Paylaş
Altmışlarında iki kadın, yatak odasından pikeleri kaldırıp yeniden yorganları indirdiklerinden söz ediyordu:
“Ağustosa giriyoruz, hala nasıl soğuk akşamları...”
Şefkate benzer duygular yarattı içimde, mevsimi böyle duyumsama halleri...
Mevsimleri, tene değen sıcağı-soğuğu, sadece atlas yorganları kaldırıp tiril pikeleri indirmekle ya da tersiyle yaşamayı, hissetmeyi düşündüm.
Her yıl kışlıkları kaldırıp, yazlıkları çıkarmakla gelen baharı...
Biraz hüzünlendim.
* * *
Hafızamda tüm duyularımla canlandı, baharın da, benim de daha canlı olduğu zamanlar.
Bahar açık pencerelerden taze, serin çayır kokusuyla evi sarmalarken, balkonda ya da bahçede silkilen halı seslerini hatırladım.
Fonda, radyoda “Yurttan Sesler”den duyulan türküleri, sanki rüzgarla hışırdayan yaprakları arasından “Bahçada yeşil çınar”ı...
Ve evin her köşesine sinen yeşil sabun, defne kokusunu.

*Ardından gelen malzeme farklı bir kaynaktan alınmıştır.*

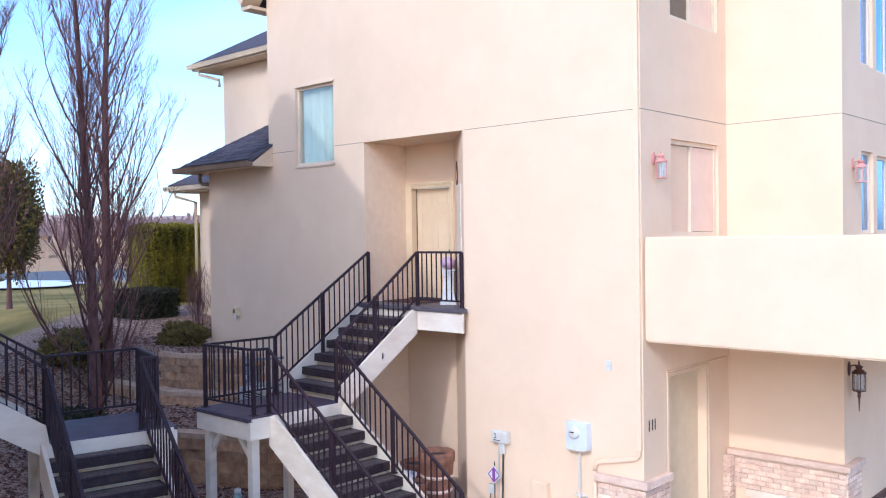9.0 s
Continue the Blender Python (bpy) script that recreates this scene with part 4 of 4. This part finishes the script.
def phone_box():
    b = thing("utility_box", "pale grey cable box with numeral and conduits", "utility box")
    part("case", box(-2.58, -2.27, -0.10, -0.001, 0.79, 0.97, 0.014), GREY_METAL, b)
    part("hatch", box(-2.45, -2.36, -0.06, -0.001, 0.62, 0.79, 0.008), GREY_METAL, b)
    part("cable", tube([(-2.48, -0.03, 0.80), (-2.49, -0.03, 0.2), (-2.48, -0.03, GZ)], 0.009, 6), GREY_METAL, b)
    part("cable", tube([(-2.40, -0.03, 0.62), (-2.40, -0.04, 0.2), (-2.43, -0.03, GZ)], 0.012, 6), INK, b)
    cu = bpy.data.curves.new("numeral", "FONT")
    cu.body, cu.size, cu.extrude = "2", 0.11, 0.001
    t = new("numeral", cu)
    t.data.materials.append(INK)
    t.parent = b
    t.matrix_local = pose(-2.52, -0.102, 0.855, 90, 0, 0)
    part("writing_bar", box(-2.53, -2.40, -0.103, -0.1005, 0.825, 0.835), INK, b)
    s = thing("yard_sign", "small purple and white diamond sign hung on the cable", "sign")
    bm = box(-0.10, 0.10, -0.004, 0.004, -0.10, 0.10, 0.003)
    p = part("panel", bm, WHITE_PLASTER, s)
    part("border", box(-0.085, 0.085, -0.007, -0.004, -0.085, -0.07), SIGN_PURPLE, s)
    part("border", box(-0.085, 0.085, -0.007, -0.004, 0.07, 0.085), SIGN_PURPLE, s)
    part("border", box(-0.085, -0.07, -0.007, -0.004, -0.07, 0.07), SIGN_PURPLE, s)
    part("border", box(0.07, 0.085, -0.007, -0.004, -0.07, 0.07), SIGN_PURPLE, s)
    part("writing_bar", beam((-0.07, -0.008, 0.07), (0.07, -0.008, -0.07), 0.006, 0.05, bevel=0), SIGN_PURPLE, s)
    s.matrix_world = pose(-2.50, -0.13, 0.30, 0, 45, 0)
    st = thing("sign_stake", "thin dark stake carrying the diamond sign", "stake")
    part("rod", tube([(-2.50, -0.115, 0.50), (-2.50, -0.115, GZ)], 0.008, 6), INK, st)
    o = thing("utility_box", "small tan outlet box with a hanging cord", "utility box")
    part("case", box(-2.68, -2.57, -0.06, -0.001, -0.03, 0.12, 0.01), GREY_METAL, o)
    part("cord", tube([(-2.64, -0.04, -0.02), (-2.66, -0.05, -0.15), (-2.62, -0.06, -0.3), (-2.5, -0.1, GZ + 0.03)], 0.006, 6), INK, o)
    c = thing("utility_box", "pale stucco-coloured junction box with a looped cable below", "utility box")
    part("case", box(-1.83, -1.54, -0.09, -0.001, 0.06, 0.33, 0.012), SPOUT, c)
    part("loop", tube([(-1.76, -0.05, 0.06), (-1.76, -0.07, -0.05), (-1.69, -0.08, -0.09), (-1.62, -0.07, -0.04), (-1.62, -0.05, 0.06)], 0.014, 8), GREY_METAL, c)
    part("cable", tube([(-1.78, -0.04, 0.02), (-1.79, -0.04, GZ)], 0.008, 6), INK, c)
    w = thing("outlet_plate", "small grey weatherproof outlet on the stucco wall", "outlet")
    part("plate", box(-0.57, -0.48, -0.018, -0.001, 2.065, 2.20, 0.006), GREY_METAL, w)
    k = part("knob", lathe([(0.022, 0), (0.02, 0.012)], (0, 0, 0), 16), GREY_METAL, w)
    k.matrix_local = pose(-0.525, -0.018, 2.13, 90, 0, 0)


electric_meter()
phone_box()
# the house number, as plain bars
num = thing("number_plaque", "three short dark bars of a house number", "number")
for y in (0.14, 0.225, 0.30):
    part("number_bar", box(0.001, 0.010, y - 0.007, y + 0.007, 1.27, 1.42, 0.002), INK, num)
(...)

Aniden bardaktan dökülen yağmurun ardından, yeşilin rengini, kokusunu, dalında yıkanan tomurları...
İnsanı ikinci bir ten gibi saran, o hoş serinliği...
Net hatırlıyorum; çünkü hafızada, sesler, kokular, biraz da renkler ve bunları hayatımıza, koynumuza taşıyan cümle temaslar kuvvetle kalıyor.
Ve geçmişteki yüzleri, aşkları, onlardan yapıyoruz.
* * *
Düşünüyorum da, hepsi benden önce, benden iyi biliyor, hissediyordu baharı.
Toprak da, çayır da, çiçek de, ağaç da, dal da, yaprak da...
Hatta baharla erken uyanan serçeler, kırlangıçlar da...
Dışarıdaki bu uyanışın, her bahar yeniden doğuşun bir parçası, düşe-kalka yancısı olduğumuzu hatırlıyorum.
Metin Altıok’un dizeleri gibi kıpırdıyor şimdi o günler içimde:
“Yıldızlı bir gece, ay da vardı; sen gülümseyince /yüreğimde bir balık oynadı.”
* * *
Kış(lık)lar silkeniyor, insanlar silkiniyor bahar geliyordu.
Önce Nergis açıyordu, nam-ı diğer Mart Çanı...
Kokusu, güzelliğiyle tutuyordu sokağı...
O Narkissos’du, kendine aşıktı... Ben ona.
O zamanlar sanki narsistler politika yap(a)mıyordu, ya da yaptıkları politika memleketi tutmuyordu.
Bahar, hayat, insanlar, herkesin kulağına iki kirazdan küpe takıp, kesekağıdından şapkalarıyla, yalınayak yürüdüğü bir fener alayından ibaretti sanki.
Çocuktuk çünkü, kısa sürse de çocukluğumuz...
Ve hayat hiç solmayacak, ömür hiç bitmeyecek bir şeye benziyordu.
Meğer, “Ah bitmese” dediğimiz pamuk şekermiş o baharlar...
* * *
Olsun...
Bu aralar, sadece serinliğiyle hatırlanan baharda... Biliyorum, bir şeyler eksik.
Olsun... Biliyorum ki, insanı bazen en çok eksikliğini duyduğu şeyler insanla, hayatla yeniden bütünleştirir.
Kaç bahar daha görürüm bilmem ama; bilirim, bahar mutlaka gelir.